I saw the Stones in concert a couple of times in my late teens and early twenties. In fact, I went to the infamous Altamont Concert—although that wouldn't count as "seeing the Stones," I suppose, since I was at least a mile from the concert stage and very high on LSD. At that distance, we couldn't know anything that was happening near the stage, though the vibes wafting our way were bad enough to make us decide to pack up & leave long before sundown when the Stones were scheduled to perform. I was so high, my pals had to force-feed me a quarter of a jug of Red Mountain to get me into the car. Red Mountain, the vilest of the vile! I remember thinking at the time that it tasted like every human effluvia combined, like blood and sweat and tears and sperm and gastric spit-up all mixed up into one alcoholic beverage.

But mostly, I wasn't into the Stones' music as much as I was into their bad behavior. This was back when the beauty standards of the 1950s still weren't being challenged very much. The dolly girls of Swinging London with their bangs and long, straight, center-parted hair still had faces defined by the Golden Ratio, and Paul McCartney & George Harrison were the handsome Beatles. Meanwhile, I was struggling in the modeling industry because while I photographed well, my skin was too dark and my features too exotic for anything but lingerie catalogs and the middle of the runway.

And yet, here was Jagger, with his exaggerated simian features, the biggest Lothario of them all! And there was Keith Richards, doing lots and lots of heroin! Proving that it was perfectly possible to live a productive life doing heroin if only you had the money to pay for it! (I did not, which is why I gave it up before I developed the habit.)

Spitz describes the excesses of the 60s and 70s at exhaustive length, but crams the last 40 years of the band's career into only a handful of chapters.

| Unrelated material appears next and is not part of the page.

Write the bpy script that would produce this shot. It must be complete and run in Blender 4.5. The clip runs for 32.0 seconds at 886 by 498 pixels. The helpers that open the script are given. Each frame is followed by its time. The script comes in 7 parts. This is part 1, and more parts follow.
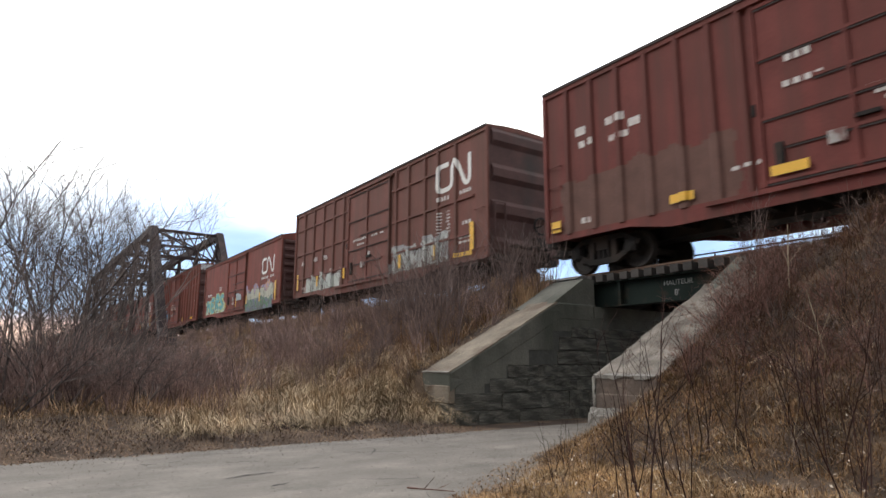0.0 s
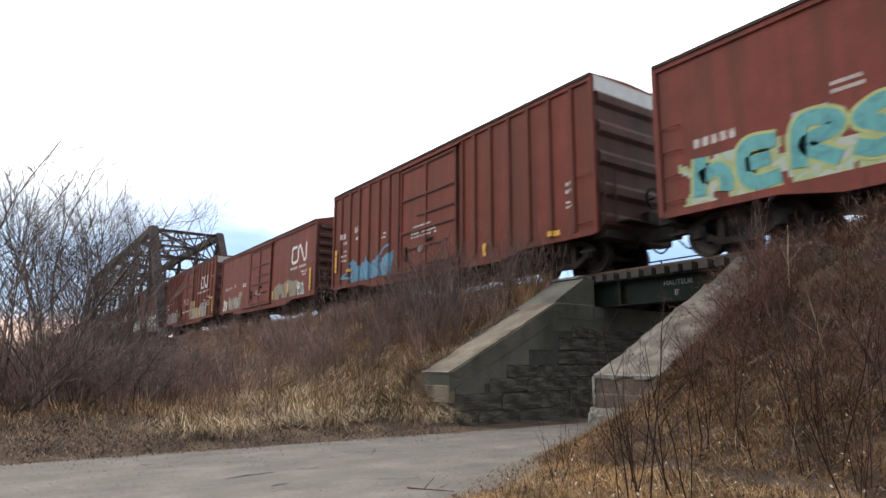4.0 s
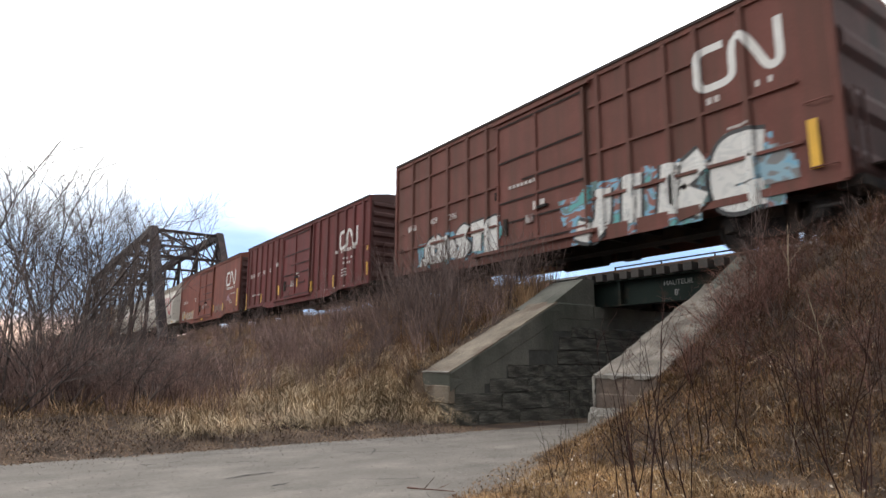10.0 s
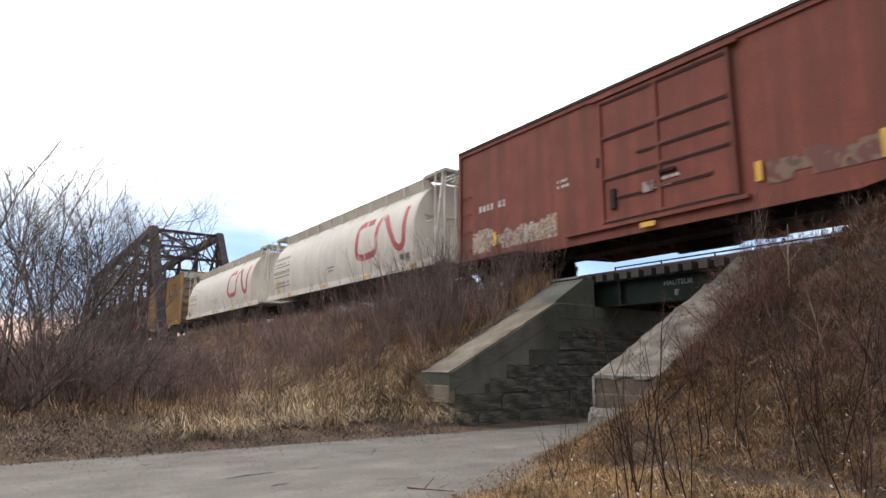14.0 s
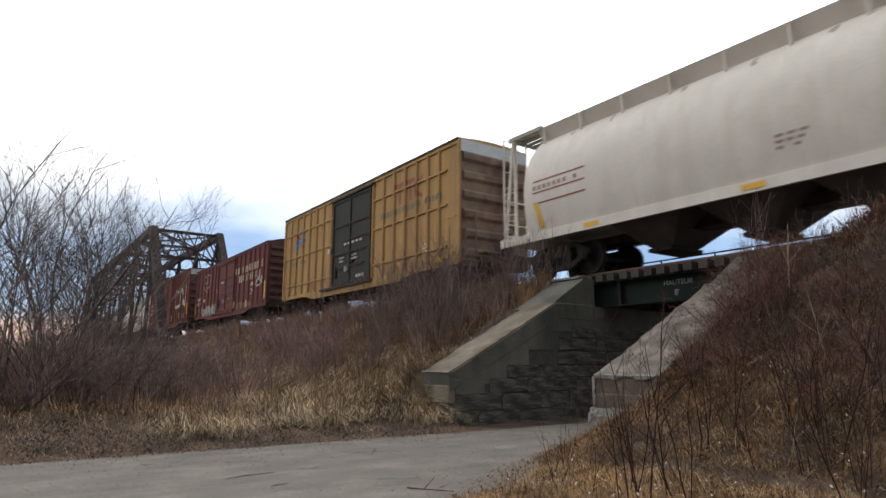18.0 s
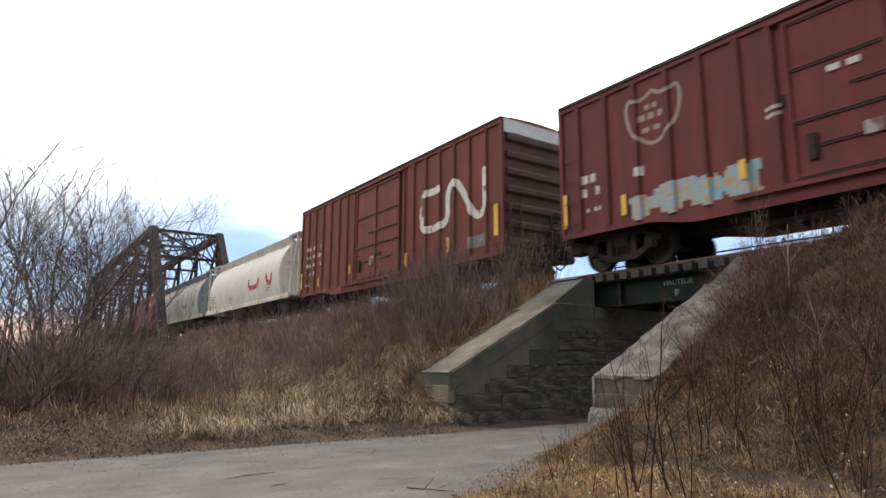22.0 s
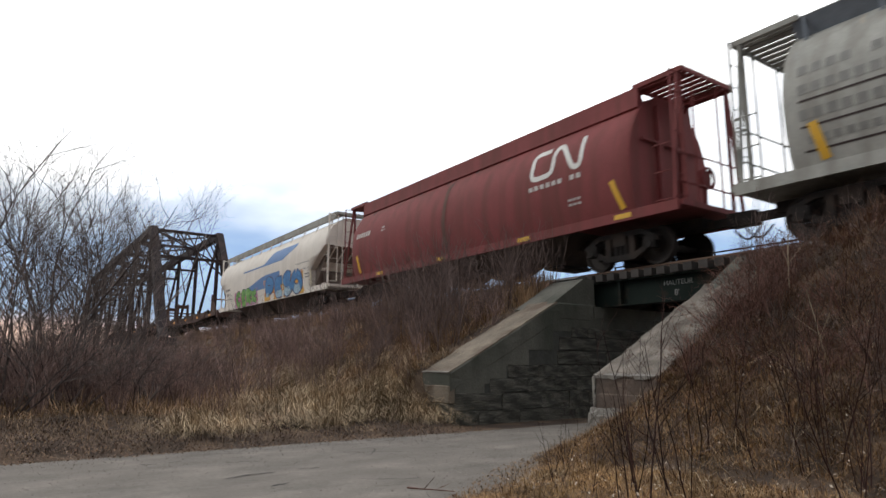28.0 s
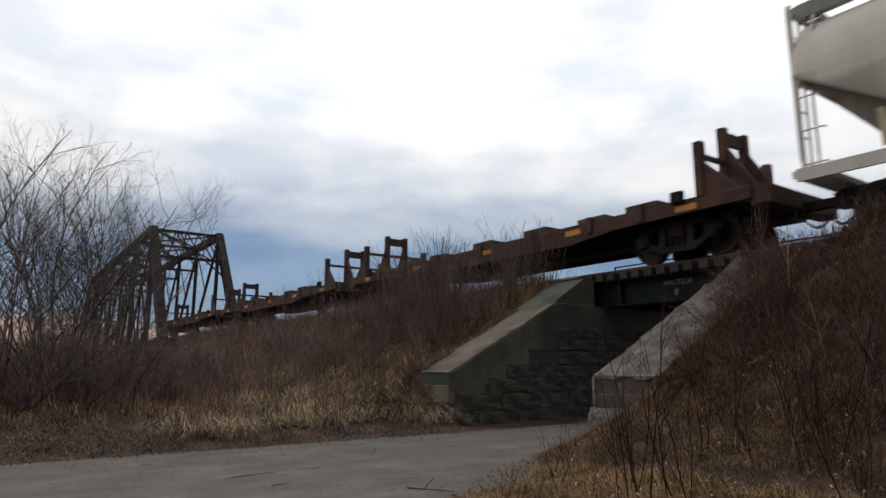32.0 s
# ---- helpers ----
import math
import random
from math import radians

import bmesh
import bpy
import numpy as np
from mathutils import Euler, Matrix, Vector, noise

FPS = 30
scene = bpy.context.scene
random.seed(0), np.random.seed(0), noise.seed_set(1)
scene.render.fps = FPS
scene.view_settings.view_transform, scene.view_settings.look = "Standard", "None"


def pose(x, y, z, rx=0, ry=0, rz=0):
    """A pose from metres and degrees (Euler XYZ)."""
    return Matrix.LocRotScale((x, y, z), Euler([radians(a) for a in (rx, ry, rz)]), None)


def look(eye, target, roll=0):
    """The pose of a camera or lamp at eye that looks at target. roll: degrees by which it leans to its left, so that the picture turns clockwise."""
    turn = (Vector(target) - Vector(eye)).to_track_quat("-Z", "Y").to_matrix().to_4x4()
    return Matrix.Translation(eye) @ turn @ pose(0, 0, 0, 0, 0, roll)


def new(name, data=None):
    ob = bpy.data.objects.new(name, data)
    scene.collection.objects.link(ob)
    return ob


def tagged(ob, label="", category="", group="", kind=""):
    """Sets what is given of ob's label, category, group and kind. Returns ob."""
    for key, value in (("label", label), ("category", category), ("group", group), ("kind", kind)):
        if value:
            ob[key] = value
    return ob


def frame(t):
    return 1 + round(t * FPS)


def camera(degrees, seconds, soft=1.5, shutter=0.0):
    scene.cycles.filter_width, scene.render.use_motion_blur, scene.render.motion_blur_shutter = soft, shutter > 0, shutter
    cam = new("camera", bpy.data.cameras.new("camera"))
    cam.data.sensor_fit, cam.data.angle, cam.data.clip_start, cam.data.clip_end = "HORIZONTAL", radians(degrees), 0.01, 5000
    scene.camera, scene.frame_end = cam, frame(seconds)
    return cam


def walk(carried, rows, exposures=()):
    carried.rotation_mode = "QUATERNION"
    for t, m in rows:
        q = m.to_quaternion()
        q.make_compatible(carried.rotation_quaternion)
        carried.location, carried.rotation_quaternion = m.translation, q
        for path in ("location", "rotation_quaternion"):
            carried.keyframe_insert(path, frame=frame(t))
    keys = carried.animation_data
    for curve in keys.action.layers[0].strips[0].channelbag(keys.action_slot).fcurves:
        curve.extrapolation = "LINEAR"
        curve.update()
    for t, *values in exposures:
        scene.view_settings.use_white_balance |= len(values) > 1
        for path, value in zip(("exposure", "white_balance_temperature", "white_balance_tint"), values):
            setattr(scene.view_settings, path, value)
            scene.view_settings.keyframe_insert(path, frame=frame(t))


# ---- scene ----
# World: x runs along the track in the train's direction, y across it, z up; the road surface is z = 0.
EYE = Vector((0.0, 0.0, 1.2))
AHEAD = Vector((-0.80804, 0.56120, 0.17924))
cam = camera(70.07, 32.0, soft=1.5, shutter=0.3)
walk(cam, [(0.0, look(EYE, EYE + AHEAD, 0.155)), (32.0, look(EYE, EYE + AHEAD, 0.155))],
     exposures=[(0.0, 0.0), (14.0, 0.0), (15.0, -0.15), (17.0, -0.55), (18.0, -0.5), (20.0, -0.15), (21.0, -0.12), (22.0, -0.12), (23.0, -0.27), (24.0, -0.25), (25.0, -0.42), (28.0, -0.6), (29.0, -0.6), (30.0, -0.6),
                (31.0, -0.68), (32.0, -1.40)])

TRACK_Y = 13.33      # centre line of the track
RAIL_Z = 3.53        # top of the rails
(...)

You have to hand it to Jagger! He is completely unfazed by those feelings of personal responsibility that so often bedevil the rest of us. Does he care that the Stones turned Altamont into a shit show? He does not! Brian Jones drowns in a pool one month after Jagger kicks him out of the band? So what! His official girlfriend, L'Wren Scott, hangs herself after he takes up with a ballet dancer 25 years younger? Well, that's really sad, but not sad enough to stop him from parading said ballet dancer on a hotel balcony a couple of days after Scott's death.

No, Mick Jagger only cares about two things: making money and physical fitness. Maybe not in that order.

I am thinking I should have been more like Mick Jagger!